Australia to Texas – Learning Cheesemaking Skills

Reader Contribution by Jim Christie

One of the challenges we have in making the migration (other than the very obvious issue of trying to manage various activities from 10,000 miles away) is that neither of us have any current skills in homesteading. We definitely want to learn about making cheese and keeping bees (we’ll add others as we find them and get interested in them).

Recently, we had a really fun weekend workshop at the Red Hill Cheese Company on the Mornington Peninsula south of Melbourne. Along with 9 other (much more highly qualified) students, we are now tending the following cheeses:

1. A pressed mountain-style goat cheese. This is a young-matured, semi-hard nutty cheese. We’ve just taken the cheese from the brine ande it is drying overnight. We’ll be working with this cheese over the next 3 weeks to get it good and matured.
2. A goat cheese ricotta – made from the whey from the cheese above. It was ready to eat immediately and we had some of it with our dinner last night. Terrific!
3. A soft washed rind goat cheese. That cheese is draining overnight and I’ve made up a brine to soak it in tomorrow morning early. It’ll take another week or so before it is ready to try.
4. A traditional farmhouse goat cheese. This variety could be eaten as early as tomorrow, but we’ll let it mature for a week or so until the rind develops at which point we’ll coat with herbs or ash (maybe both as we have a number of these).

Great fun and we enjoyed ourselves immensely. Our experience was really enhanced because everyone else in the class had great experience, either in making cheese, in making other types of foods, wines, etc. Or were farmers with a great knowledge of similar skills. It’s great to learn not only from the instructor (the founder of the Red Hill Cheese Company and intensely knowledgeable) but also from our fellow students and we hope to maintain close contact with all as we apply our skills.
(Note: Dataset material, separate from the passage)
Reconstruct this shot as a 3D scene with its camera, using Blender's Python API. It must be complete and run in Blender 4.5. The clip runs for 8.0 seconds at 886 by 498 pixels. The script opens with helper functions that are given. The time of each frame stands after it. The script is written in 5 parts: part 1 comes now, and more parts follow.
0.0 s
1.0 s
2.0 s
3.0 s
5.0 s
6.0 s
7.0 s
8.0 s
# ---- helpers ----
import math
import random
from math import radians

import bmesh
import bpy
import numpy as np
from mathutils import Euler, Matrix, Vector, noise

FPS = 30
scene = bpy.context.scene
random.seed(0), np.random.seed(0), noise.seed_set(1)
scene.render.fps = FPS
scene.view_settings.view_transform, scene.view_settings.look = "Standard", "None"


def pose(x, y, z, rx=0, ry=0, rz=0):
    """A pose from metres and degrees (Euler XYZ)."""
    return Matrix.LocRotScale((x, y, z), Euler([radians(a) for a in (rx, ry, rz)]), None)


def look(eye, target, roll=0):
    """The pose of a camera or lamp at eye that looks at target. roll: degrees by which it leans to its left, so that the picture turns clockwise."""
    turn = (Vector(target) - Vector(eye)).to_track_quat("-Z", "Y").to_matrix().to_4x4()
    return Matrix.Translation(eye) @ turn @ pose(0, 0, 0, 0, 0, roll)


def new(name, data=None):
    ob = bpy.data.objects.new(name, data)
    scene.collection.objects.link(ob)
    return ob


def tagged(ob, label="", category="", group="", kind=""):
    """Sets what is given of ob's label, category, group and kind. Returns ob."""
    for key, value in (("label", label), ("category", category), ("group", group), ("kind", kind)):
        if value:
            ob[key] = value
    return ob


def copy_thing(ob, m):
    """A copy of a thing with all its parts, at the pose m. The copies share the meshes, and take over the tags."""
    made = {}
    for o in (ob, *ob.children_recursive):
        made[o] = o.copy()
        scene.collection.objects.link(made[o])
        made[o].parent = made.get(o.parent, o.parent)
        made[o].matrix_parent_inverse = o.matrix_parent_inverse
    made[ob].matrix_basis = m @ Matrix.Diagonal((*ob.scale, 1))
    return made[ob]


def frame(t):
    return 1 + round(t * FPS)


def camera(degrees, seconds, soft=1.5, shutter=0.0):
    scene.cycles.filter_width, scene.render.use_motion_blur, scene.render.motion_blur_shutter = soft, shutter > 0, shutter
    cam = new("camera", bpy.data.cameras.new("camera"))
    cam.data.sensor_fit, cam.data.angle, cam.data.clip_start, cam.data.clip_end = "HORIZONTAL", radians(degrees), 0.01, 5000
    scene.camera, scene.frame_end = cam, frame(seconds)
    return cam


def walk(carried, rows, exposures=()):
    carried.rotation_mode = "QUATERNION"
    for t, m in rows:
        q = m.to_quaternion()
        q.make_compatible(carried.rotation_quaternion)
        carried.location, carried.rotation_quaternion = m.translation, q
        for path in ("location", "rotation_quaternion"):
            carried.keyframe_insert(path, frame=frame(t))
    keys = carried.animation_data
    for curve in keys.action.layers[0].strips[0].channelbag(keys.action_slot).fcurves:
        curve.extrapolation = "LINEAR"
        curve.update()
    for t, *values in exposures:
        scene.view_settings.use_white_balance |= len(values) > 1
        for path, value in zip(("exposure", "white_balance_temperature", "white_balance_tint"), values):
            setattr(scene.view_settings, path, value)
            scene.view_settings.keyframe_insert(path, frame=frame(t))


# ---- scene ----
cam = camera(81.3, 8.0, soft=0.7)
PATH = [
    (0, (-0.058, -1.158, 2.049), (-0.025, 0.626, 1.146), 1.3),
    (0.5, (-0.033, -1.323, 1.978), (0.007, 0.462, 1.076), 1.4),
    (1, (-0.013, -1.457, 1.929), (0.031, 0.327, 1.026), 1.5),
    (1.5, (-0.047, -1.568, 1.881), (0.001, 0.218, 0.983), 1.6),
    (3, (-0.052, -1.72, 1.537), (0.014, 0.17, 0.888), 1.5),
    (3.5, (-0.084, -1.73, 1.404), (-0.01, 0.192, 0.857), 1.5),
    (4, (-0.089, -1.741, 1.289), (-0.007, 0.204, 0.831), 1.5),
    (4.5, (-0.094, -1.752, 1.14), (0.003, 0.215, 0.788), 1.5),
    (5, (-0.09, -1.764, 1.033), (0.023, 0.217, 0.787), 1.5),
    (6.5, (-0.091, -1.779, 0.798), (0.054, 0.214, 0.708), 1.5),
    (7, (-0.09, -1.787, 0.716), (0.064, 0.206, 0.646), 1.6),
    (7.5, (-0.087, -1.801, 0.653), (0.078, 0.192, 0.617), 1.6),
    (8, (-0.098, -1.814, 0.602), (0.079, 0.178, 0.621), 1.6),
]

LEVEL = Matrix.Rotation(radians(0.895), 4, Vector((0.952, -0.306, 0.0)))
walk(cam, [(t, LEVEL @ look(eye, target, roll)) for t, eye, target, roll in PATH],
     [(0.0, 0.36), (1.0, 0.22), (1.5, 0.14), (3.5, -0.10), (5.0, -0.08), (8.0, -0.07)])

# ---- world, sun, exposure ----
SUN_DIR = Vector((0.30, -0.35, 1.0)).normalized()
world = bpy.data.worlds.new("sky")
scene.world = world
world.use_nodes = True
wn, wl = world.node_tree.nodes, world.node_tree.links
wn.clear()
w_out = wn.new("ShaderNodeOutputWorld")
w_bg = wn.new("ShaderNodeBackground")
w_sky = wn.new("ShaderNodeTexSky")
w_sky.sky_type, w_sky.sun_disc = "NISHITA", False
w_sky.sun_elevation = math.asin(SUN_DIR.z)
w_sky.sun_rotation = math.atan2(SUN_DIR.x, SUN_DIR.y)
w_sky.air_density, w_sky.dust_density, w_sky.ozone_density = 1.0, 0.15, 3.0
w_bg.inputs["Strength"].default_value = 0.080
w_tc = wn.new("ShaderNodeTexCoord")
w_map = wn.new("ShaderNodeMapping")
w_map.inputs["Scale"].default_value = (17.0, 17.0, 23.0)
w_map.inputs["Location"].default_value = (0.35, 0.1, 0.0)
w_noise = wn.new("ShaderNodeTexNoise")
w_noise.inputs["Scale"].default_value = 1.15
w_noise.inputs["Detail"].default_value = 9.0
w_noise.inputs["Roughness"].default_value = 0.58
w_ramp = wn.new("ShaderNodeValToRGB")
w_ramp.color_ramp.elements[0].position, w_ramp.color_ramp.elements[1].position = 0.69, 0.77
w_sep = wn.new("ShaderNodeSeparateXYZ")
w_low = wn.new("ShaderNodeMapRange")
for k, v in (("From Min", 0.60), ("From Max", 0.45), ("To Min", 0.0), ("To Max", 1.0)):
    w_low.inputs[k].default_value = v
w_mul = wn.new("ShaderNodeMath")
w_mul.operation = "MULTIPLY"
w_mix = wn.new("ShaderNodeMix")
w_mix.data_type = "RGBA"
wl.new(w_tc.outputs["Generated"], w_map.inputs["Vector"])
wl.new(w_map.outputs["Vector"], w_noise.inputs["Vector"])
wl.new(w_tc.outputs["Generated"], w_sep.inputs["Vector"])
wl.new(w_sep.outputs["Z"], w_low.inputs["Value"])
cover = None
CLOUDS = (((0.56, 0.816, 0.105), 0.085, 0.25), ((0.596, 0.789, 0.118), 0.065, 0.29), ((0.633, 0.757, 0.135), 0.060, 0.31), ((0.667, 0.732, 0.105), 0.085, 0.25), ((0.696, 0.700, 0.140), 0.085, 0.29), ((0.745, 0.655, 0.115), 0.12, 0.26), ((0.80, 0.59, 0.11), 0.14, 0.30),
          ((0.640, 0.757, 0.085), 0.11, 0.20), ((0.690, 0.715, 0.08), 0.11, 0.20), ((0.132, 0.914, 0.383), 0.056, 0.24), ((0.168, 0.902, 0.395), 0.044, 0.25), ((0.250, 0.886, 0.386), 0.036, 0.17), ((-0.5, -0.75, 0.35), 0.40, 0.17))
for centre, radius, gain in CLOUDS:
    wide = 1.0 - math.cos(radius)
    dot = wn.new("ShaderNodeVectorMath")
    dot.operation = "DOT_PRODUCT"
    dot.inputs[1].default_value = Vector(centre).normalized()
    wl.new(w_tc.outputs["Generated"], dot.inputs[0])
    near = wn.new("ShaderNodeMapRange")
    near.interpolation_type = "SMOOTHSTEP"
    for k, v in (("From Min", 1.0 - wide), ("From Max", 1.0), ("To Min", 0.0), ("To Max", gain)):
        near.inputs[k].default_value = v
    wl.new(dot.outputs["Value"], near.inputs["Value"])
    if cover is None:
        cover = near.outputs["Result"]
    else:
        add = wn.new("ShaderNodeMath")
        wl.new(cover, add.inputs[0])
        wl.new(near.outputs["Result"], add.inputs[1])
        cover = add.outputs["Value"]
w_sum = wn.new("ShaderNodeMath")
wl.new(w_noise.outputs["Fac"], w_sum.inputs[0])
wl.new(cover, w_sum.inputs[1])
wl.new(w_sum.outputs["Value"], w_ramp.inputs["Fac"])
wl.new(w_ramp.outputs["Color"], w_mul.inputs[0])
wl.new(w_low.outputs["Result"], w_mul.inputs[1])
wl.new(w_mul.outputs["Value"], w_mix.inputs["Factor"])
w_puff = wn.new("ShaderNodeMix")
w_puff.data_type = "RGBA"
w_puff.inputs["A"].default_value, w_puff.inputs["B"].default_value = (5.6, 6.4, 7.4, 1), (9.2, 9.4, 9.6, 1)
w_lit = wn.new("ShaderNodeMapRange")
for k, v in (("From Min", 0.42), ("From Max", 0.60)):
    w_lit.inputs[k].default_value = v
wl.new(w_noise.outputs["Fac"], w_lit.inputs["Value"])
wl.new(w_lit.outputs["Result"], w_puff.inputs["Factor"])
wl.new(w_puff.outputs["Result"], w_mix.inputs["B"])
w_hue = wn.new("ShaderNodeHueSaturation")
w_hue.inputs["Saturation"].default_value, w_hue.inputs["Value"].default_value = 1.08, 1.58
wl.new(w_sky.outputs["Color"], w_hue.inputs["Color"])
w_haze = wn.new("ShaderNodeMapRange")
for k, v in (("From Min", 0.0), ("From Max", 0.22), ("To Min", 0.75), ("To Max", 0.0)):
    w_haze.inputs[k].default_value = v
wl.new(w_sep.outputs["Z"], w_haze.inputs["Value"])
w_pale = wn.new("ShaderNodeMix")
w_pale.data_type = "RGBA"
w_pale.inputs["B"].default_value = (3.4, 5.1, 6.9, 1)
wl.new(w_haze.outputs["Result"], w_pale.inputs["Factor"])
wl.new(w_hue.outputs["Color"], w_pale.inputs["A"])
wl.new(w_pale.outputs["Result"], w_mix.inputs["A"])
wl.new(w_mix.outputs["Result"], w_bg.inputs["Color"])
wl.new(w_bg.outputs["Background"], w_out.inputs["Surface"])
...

Over the next week, we’ll compliment the equipment and supplies we already have with additional items, select a few recipes and give those a try perhaps next weekend so that we can immediately take what we’ve learned (while being helped every step of the way) and applying that knowledge without outside help. Hopefully most, if not all, of what we do will be edible so that we can continue to refine our skills to the point where we can produce a few very nice products for our own consumption and perhaps the enjoyment of others as well.